European Investors Inc's regional allocations are:  overweight in Asia, underweight the US and standard weighting for Europe.  Adler invests in REITs and real estate.  They have a portfolio of $1.5 billion in direct investments.  He spoke extensively about the increased volatility and correlation to financial stocks of REITs.  Due to the new ETFs on REIT indices, electronic arbitrage trading is causing large market moves in the same manner as the equity markets.  Regarding investment ideas, he is positive on Thailand, the Philippines, Turkey, Israel and Brazil because the general or macro conditions are favorable.  Mortgage REITs, such as Annaly Capital Management, have a 15% interest rate.  He expects that to retreat to the upper single digits - which is sustainable over the long term.  There is a also a new REIT asset class with the single family house rental as the underlying.  These homes may be a straight lease or lease to buy.  In five years, there are projected to be two to three million homes in this category.  The expected returns for this investment is 8%.  The first deal in this REIT was in April 2011 in a deal co-sponsored by Fannie Mae and Credit Suisse.

The final speaker from Cerberus Capital had recently launched a $1 billion hedge fund focused on Residential Mortgage Back Securities (RMBS).  For a fund manager, he gave a surprising amount of detail to non-investors.  He split his investment universe into agency and non-agency securities which are a $10 trillion market.  Agency securities are created by government sponsored entities such as Ginnie Mae, Fannie Mae and Freddie Mac.  Their main risk is pre-payment of loans and mortgages.  Non-agency securities have credit and interest rate risks.  The fund managers analyze RMBS based on a number of factors:

  • Yield is analyzed based on the behavior of the borrowers.  Of the universe of borrowers within an RMBS, they look at how many will pre-pay (i.e. re-finance), pay late, get loan modifications or default.   Scott is seeing value in borrowers with hybrid loans such as the 5/1 homeowner loan where the first five years are fixed rate and then the rate floats.  The most interesting borrowers are two to three years into the floating rate period.  They are pre-paying their loans by re-financing into fixed rate loans at historically low rates.  Many of these loans may be found in a mezzanine tranche.
  • The recovery value of houses liquidations is viewed on a state by state basis because of differing state foreclosure laws.  A house in California can be foreclosed without going through court approval;  not so in New York and Florida.  The shorter the period, the higher the rate.

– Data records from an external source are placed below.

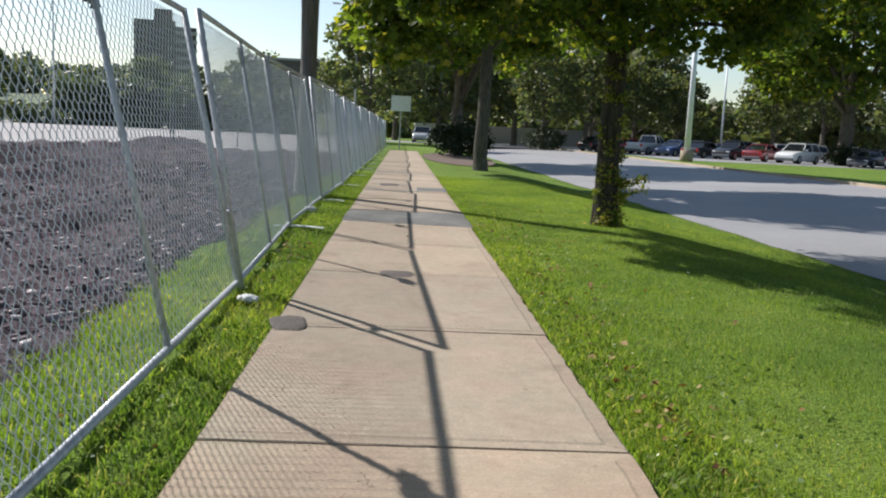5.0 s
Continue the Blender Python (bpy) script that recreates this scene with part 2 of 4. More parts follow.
M_LEAF = leaf_material("maple_leaves", ((0.0, (0.038, 0.068, 0.013)), (0.5, (0.072, 0.115, 0.020)), (0.85, (0.135, 0.175, 0.030)), (1.0, (0.28, 0.25, 0.045))), through_light=0.55, passed=(1.9, 1.9, 0.75))
# far leaves are paler and bluer: distance haze mixed into their colours
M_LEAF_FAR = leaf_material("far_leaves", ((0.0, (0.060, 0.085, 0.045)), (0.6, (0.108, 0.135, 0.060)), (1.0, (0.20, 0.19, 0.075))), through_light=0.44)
# greyer leaf copy, thicker haze put into the colour, for woods and hedges
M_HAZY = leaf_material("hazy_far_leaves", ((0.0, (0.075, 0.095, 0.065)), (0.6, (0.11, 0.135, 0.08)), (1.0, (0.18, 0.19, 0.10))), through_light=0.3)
M_SHRUB = leaf_material("yew_leaves", ((0.0, (0.012, 0.024, 0.008)), (1.0, (0.03, 0.05, 0.014))), through_light=0.15)
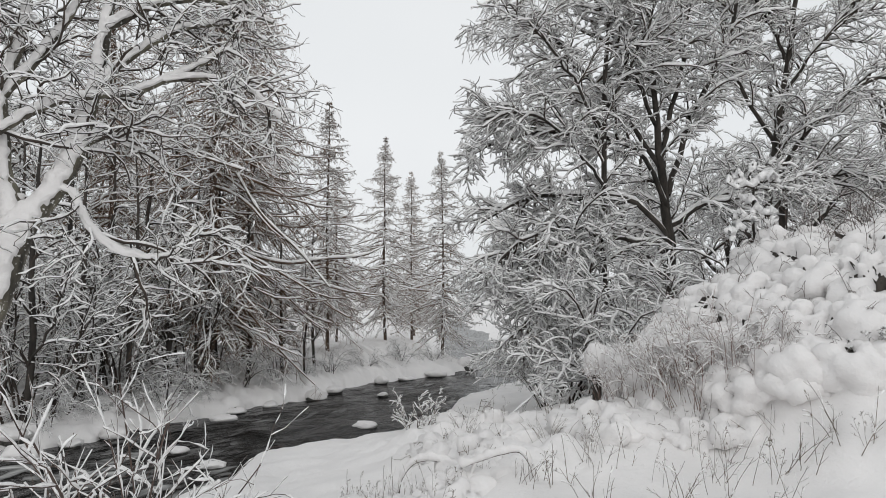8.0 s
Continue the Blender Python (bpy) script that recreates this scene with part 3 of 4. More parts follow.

  • Built in expectations that there will be another 10% drop in real estate
  • Investors need conservative assumptions on the above three factors as a cushion for credit risk.  2011 returns were down because of two macro events:  the Eurozone crisis and the delay in the selling of Maiden Lane II, a huge loan portfolio of the Federal Reserve Bank of New York.  In the third and fourth quarters, funds hedged against a drop in RMBS - anticipating that Maiden Lane II would cause an oversupply of this product.  They hedged using residential indices such as the ABX and Prime Index, commercial index (CMBX) and high yield/investment grade indices.  Paying for the loss protection caused real estate hedge funds to underperform the market.
  • Documentation and loan servicers are understaffed and large institutions are selling their units
  • Government policy directly affects agency securities.  Cerberus has some insight into the federal government by having Dan Quayle and Jack Snow as staff and by owning GMAC.
Thank you, CAIA, for organizing this great event.